• _THE PROBLEM_: Please retype the records below exactly, leaving out any pictures.

• _Recorded data_:
● ● ● ●
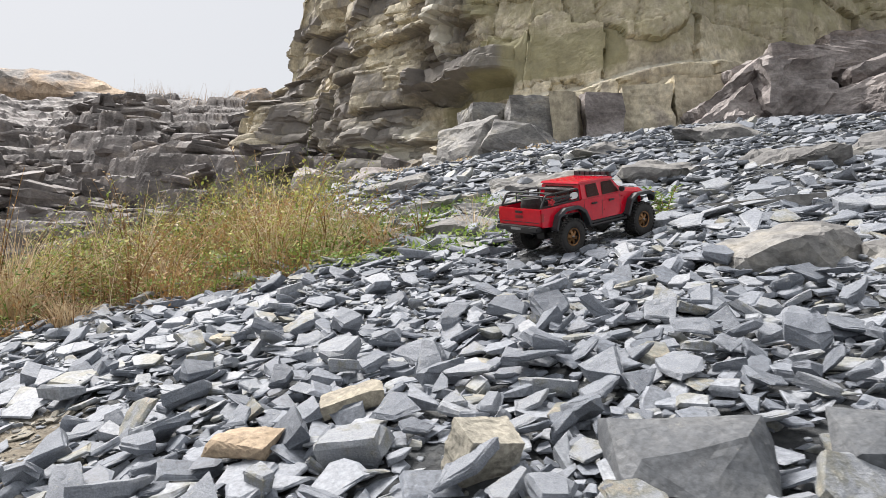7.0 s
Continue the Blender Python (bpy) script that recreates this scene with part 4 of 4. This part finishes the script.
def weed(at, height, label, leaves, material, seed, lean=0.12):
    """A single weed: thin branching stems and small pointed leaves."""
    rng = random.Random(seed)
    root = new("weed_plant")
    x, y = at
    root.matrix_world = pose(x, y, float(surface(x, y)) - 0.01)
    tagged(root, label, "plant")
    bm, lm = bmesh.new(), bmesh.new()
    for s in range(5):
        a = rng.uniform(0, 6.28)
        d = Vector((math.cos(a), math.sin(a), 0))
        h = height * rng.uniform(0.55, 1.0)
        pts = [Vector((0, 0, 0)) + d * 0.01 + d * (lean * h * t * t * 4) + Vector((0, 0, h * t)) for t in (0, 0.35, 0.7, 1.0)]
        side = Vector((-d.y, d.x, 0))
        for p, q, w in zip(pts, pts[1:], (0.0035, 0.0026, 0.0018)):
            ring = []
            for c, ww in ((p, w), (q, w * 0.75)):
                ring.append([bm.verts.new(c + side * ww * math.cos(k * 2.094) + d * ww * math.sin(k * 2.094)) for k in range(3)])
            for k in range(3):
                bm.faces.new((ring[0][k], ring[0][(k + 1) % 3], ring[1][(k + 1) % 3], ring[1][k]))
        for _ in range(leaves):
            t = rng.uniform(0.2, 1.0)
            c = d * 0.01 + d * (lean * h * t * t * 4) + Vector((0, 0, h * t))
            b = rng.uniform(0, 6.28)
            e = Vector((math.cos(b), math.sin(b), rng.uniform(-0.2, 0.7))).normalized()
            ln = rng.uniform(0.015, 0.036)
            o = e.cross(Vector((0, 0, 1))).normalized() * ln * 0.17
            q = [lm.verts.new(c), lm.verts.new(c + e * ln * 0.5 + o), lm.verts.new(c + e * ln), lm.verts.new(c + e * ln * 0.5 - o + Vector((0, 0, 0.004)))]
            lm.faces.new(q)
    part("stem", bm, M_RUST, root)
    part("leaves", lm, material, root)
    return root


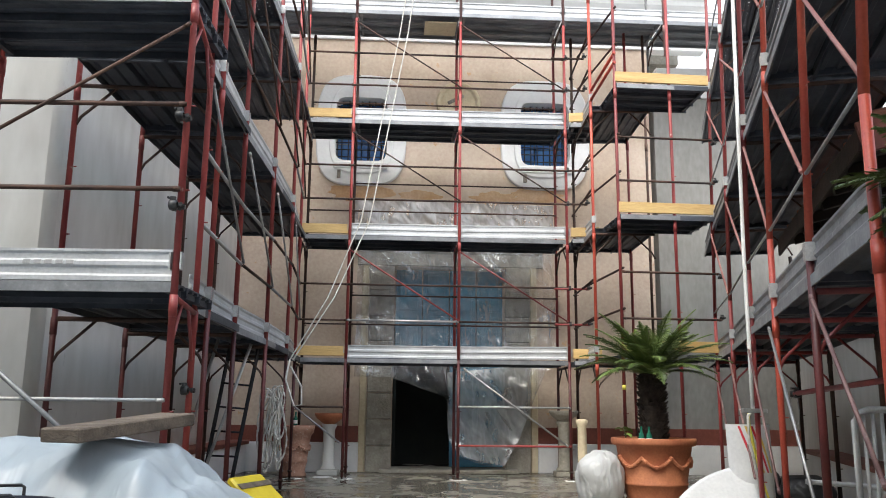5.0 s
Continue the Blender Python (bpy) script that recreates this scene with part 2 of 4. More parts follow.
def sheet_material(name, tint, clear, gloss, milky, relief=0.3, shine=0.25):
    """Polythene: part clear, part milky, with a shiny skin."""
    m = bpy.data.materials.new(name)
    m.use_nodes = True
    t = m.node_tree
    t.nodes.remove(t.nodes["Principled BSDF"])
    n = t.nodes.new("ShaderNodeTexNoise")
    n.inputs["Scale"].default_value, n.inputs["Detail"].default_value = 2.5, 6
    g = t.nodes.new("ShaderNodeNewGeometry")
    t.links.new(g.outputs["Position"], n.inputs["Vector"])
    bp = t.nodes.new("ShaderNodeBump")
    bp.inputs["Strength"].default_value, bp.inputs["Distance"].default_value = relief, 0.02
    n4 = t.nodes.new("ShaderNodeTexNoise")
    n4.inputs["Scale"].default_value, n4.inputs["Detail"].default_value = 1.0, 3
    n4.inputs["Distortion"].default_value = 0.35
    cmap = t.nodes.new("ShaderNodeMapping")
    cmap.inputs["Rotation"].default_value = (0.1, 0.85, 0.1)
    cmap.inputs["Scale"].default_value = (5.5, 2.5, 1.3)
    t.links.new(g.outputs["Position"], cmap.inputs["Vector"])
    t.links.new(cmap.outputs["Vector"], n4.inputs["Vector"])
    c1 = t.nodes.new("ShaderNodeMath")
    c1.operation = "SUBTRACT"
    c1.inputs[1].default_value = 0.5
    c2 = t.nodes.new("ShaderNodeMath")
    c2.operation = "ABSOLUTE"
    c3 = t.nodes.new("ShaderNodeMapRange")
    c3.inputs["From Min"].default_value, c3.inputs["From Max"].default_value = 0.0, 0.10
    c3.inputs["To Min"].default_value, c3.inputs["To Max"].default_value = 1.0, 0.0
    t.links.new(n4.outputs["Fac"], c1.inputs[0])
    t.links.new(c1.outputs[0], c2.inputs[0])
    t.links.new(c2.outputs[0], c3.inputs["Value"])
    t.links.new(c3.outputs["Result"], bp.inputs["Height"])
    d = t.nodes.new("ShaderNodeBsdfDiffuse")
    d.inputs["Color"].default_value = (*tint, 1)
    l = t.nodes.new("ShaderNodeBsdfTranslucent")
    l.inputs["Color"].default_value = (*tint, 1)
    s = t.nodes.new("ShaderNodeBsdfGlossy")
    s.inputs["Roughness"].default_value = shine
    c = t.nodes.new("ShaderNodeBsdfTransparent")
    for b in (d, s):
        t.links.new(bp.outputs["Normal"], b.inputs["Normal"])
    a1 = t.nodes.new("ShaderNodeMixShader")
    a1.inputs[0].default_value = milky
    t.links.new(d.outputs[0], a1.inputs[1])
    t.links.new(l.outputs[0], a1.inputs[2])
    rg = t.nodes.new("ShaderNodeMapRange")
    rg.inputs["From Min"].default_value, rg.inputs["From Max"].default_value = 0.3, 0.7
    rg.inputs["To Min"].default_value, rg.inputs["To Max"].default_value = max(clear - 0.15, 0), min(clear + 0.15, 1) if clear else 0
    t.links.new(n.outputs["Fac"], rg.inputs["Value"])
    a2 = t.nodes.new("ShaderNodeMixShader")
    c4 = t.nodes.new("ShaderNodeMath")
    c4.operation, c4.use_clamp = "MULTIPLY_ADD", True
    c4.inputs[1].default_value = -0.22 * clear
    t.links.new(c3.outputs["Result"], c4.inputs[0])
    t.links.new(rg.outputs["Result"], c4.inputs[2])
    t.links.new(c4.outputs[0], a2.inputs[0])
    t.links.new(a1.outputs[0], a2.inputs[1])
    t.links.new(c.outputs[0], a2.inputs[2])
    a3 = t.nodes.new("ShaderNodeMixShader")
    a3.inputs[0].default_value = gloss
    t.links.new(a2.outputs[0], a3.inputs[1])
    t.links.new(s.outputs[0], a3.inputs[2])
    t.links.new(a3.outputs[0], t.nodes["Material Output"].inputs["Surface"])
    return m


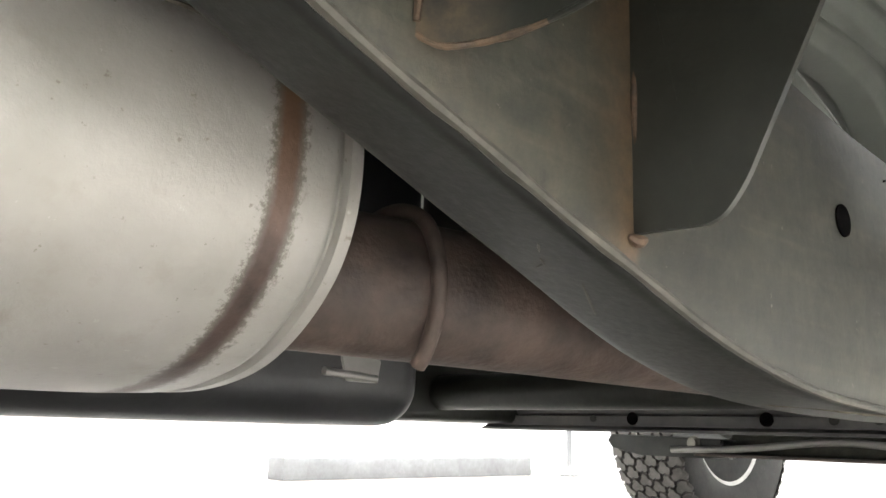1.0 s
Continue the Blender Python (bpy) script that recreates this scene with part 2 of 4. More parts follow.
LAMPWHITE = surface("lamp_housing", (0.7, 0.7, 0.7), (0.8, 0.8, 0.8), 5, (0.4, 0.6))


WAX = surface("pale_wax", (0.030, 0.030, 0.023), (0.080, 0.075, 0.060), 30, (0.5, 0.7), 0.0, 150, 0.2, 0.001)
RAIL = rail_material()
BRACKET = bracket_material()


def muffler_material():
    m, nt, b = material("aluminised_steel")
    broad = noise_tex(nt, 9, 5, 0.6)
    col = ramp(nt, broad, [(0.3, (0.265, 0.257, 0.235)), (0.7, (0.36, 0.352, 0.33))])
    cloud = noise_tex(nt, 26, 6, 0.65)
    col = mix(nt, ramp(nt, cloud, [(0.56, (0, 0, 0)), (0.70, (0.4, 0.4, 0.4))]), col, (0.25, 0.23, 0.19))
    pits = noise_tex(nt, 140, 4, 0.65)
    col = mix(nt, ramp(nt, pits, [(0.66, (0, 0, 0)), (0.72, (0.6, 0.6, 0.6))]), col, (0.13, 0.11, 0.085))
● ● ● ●
• _REPLY_:
7.0 s
Continue the Blender Python (bpy) script that recreates this scene with part 4 of 4. This part finishes the script.
def weed(at, height, label, leaves, material, seed, lean=0.12):
    """A single weed: thin branching stems and small pointed leaves."""
    rng = random.Random(seed)
    root = new("weed_plant")
    x, y = at
    root.matrix_world = pose(x, y, float(surface(x, y)) - 0.01)
    tagged(root, label, "plant")
    bm, lm = bmesh.new(), bmesh.new()
    for s in range(5):
        a = rng.uniform(0, 6.28)
        d = Vector((math.cos(a), math.sin(a), 0))
        h = height * rng.uniform(0.55, 1.0)
        pts = [Vector((0, 0, 0)) + d * 0.01 + d * (lean * h * t * t * 4) + Vector((0, 0, h * t)) for t in (0, 0.35, 0.7, 1.0)]
        side = Vector((-d.y, d.x, 0))
        for p, q, w in zip(pts, pts[1:], (0.0035, 0.0026, 0.0018)):
            ring = []
            for c, ww in ((p, w), (q, w * 0.75)):
                ring.append([bm.verts.new(c + side * ww * math.cos(k * 2.094) + d * ww * math.sin(k * 2.094)) for k in range(3)])
            for k in range(3):
                bm.faces.new((ring[0][k], ring[0][(k + 1) % 3], ring[1][(k + 1) % 3], ring[1][k]))
        for _ in range(leaves):
            t = rng.uniform(0.2, 1.0)
            c = d * 0.01 + d * (lean * h * t * t * 4) + Vector((0, 0, h * t))
            b = rng.uniform(0, 6.28)
            e = Vector((math.cos(b), math.sin(b), rng.uniform(-0.2, 0.7))).normalized()
            ln = rng.uniform(0.015, 0.036)
            o = e.cross(Vector((0, 0, 1))).normalized() * ln * 0.17
            q = [lm.verts.new(c), lm.verts.new(c + e * ln * 0.5 + o), lm.verts.new(c + e * ln), lm.verts.new(c + e * ln * 0.5 - o + Vector((0, 0, 0.004)))]
            lm.faces.new(q)
    part("stem", bm, M_RUST, root)
    part("leaves", lm, material, root)
    return root


5.0 s
Continue the Blender Python (bpy) script that recreates this scene with part 2 of 4. More parts follow.
def sheet_material(name, tint, clear, gloss, milky, relief=0.3, shine=0.25):
    """Polythene: part clear, part milky, with a shiny skin."""
    m = bpy.data.materials.new(name)
    m.use_nodes = True
    t = m.node_tree
    t.nodes.remove(t.nodes["Principled BSDF"])
    n = t.nodes.new("ShaderNodeTexNoise")
    n.inputs["Scale"].default_value, n.inputs["Detail"].default_value = 2.5, 6
    g = t.nodes.new("ShaderNodeNewGeometry")
    t.links.new(g.outputs["Position"], n.inputs["Vector"])
    bp = t.nodes.new("ShaderNodeBump")
    bp.inputs["Strength"].default_value, bp.inputs["Distance"].default_value = relief, 0.02
    n4 = t.nodes.new("ShaderNodeTexNoise")
    n4.inputs["Scale"].default_value, n4.inputs["Detail"].default_value = 1.0, 3
    n4.inputs["Distortion"].default_value = 0.35
    cmap = t.nodes.new("ShaderNodeMapping")
    cmap.inputs["Rotation"].default_value = (0.1, 0.85, 0.1)
    cmap.inputs["Scale"].default_value = (5.5, 2.5, 1.3)
    t.links.new(g.outputs["Position"], cmap.inputs["Vector"])
    t.links.new(cmap.outputs["Vector"], n4.inputs["Vector"])
    c1 = t.nodes.new("ShaderNodeMath")
    c1.operation = "SUBTRACT"
    c1.inputs[1].default_value = 0.5
    c2 = t.nodes.new("ShaderNodeMath")
    c2.operation = "ABSOLUTE"
    c3 = t.nodes.new("ShaderNodeMapRange")
    c3.inputs["From Min"].default_value, c3.inputs["From Max"].default_value = 0.0, 0.10
    c3.inputs["To Min"].default_value, c3.inputs["To Max"].default_value = 1.0, 0.0
    t.links.new(n4.outputs["Fac"], c1.inputs[0])
    t.links.new(c1.outputs[0], c2.inputs[0])
    t.links.new(c2.outputs[0], c3.inputs["Value"])
    t.links.new(c3.outputs["Result"], bp.inputs["Height"])
    d = t.nodes.new("ShaderNodeBsdfDiffuse")
    d.inputs["Color"].default_value = (*tint, 1)
    l = t.nodes.new("ShaderNodeBsdfTranslucent")
    l.inputs["Color"].default_value = (*tint, 1)
    s = t.nodes.new("ShaderNodeBsdfGlossy")
    s.inputs["Roughness"].default_value = shine
    c = t.nodes.new("ShaderNodeBsdfTransparent")
    for b in (d, s):
        t.links.new(bp.outputs["Normal"], b.inputs["Normal"])
    a1 = t.nodes.new("ShaderNodeMixShader")
    a1.inputs[0].default_value = milky
    t.links.new(d.outputs[0], a1.inputs[1])
    t.links.new(l.outputs[0], a1.inputs[2])
    rg = t.nodes.new("ShaderNodeMapRange")
    rg.inputs["From Min"].default_value, rg.inputs["From Max"].default_value = 0.3, 0.7
    rg.inputs["To Min"].default_value, rg.inputs["To Max"].default_value = max(clear - 0.15, 0), min(clear + 0.15, 1) if clear else 0
    t.links.new(n.outputs["Fac"], rg.inputs["Value"])
    a2 = t.nodes.new("ShaderNodeMixShader")
    c4 = t.nodes.new("ShaderNodeMath")
    c4.operation, c4.use_clamp = "MULTIPLY_ADD", True
    c4.inputs[1].default_value = -0.22 * clear
    t.links.new(c3.outputs["Result"], c4.inputs[0])
    t.links.new(rg.outputs["Result"], c4.inputs[2])
    t.links.new(c4.outputs[0], a2.inputs[0])
    t.links.new(a1.outputs[0], a2.inputs[1])
    t.links.new(c.outputs[0], a2.inputs[2])
    a3 = t.nodes.new("ShaderNodeMixShader")
    a3.inputs[0].default_value = gloss
    t.links.new(a2.outputs[0], a3.inputs[1])
    t.links.new(s.outputs[0], a3.inputs[2])
    t.links.new(a3.outputs[0], t.nodes["Material Output"].inputs["Surface"])
    return m


1.0 s
Continue the Blender Python (bpy) script that recreates this scene with part 2 of 4. More parts follow.
LAMPWHITE = surface("lamp_housing", (0.7, 0.7, 0.7), (0.8, 0.8, 0.8), 5, (0.4, 0.6))


WAX = surface("pale_wax", (0.030, 0.030, 0.023), (0.080, 0.075, 0.060), 30, (0.5, 0.7), 0.0, 150, 0.2, 0.001)
RAIL = rail_material()
BRACKET = bracket_material()


def muffler_material():
    m, nt, b = material("aluminised_steel")
    broad = noise_tex(nt, 9, 5, 0.6)
    col = ramp(nt, broad, [(0.3, (0.265, 0.257, 0.235)), (0.7, (0.36, 0.352, 0.33))])
    cloud = noise_tex(nt, 26, 6, 0.65)
    col = mix(nt, ramp(nt, cloud, [(0.56, (0, 0, 0)), (0.70, (0.4, 0.4, 0.4))]), col, (0.25, 0.23, 0.19))
    pits = noise_tex(nt, 140, 4, 0.65)
    col = mix(nt, ramp(nt, pits, [(0.66, (0, 0, 0)), (0.72, (0.6, 0.6, 0.6))]), col, (0.13, 0.11, 0.085))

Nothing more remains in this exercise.